Whether other states will follow New Jersey’s lead may depend on whether and how their state’s law defines “marital status.” Some states (such as Hawaii and Nebraska) define the term as “being married or single.” Other states define the term more broadly. Many states do not define the term at all. Those are the states that are most likely to be persuaded by the reasoning of the New Jersey Supreme Court.

Even when definitions are clear, determining whether an adverse employment action constitutes marital status discrimination is not always easy. For example, if Smith had been fired for having a sexual relationship with a volunteer who was under his supervision, and if that same decision would have been made without regard to his marital status, New Jersey law would probably not have been violated.
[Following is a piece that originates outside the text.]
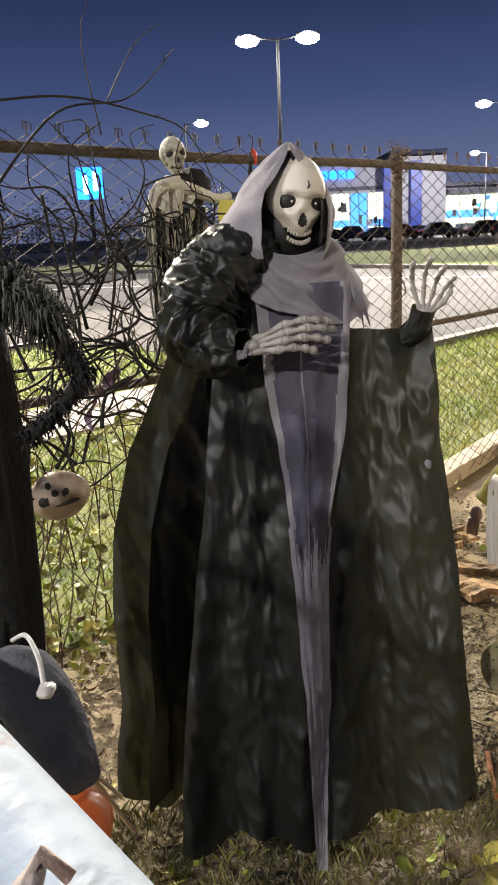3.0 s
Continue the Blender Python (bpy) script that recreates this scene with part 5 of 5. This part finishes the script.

On the other hand, treating a married employee differently from an unmarried employee who engages in identical conduct will typically violate laws that prohibit marital status discrimination.

Anti-nepotism policies generally occupy a middle ground. Prohibiting two spouses from working for the same employer might constitute marital status discrimination, but prohibiting one spouse from directly supervising another spouse may be justified as a means of assuring that job performance is not affected by the intimacy of a relationship.

The most common defense to charges of employment discrimination in discharge cases is that the employee was fired for poor job performance, not for membership in a protected category. Employers have a difficult time justifying a termination for poor job performance when they have not documented deficiencies in performance reviews. In this case, the rescue squad failed to conduct the performance reviews that its employee handbook promised. That is a surprisingly common lapse and one that businesses should take time to address. It is difficult for an employer to persuade a jury that it has acted appropriately when it fails to follow its own policies.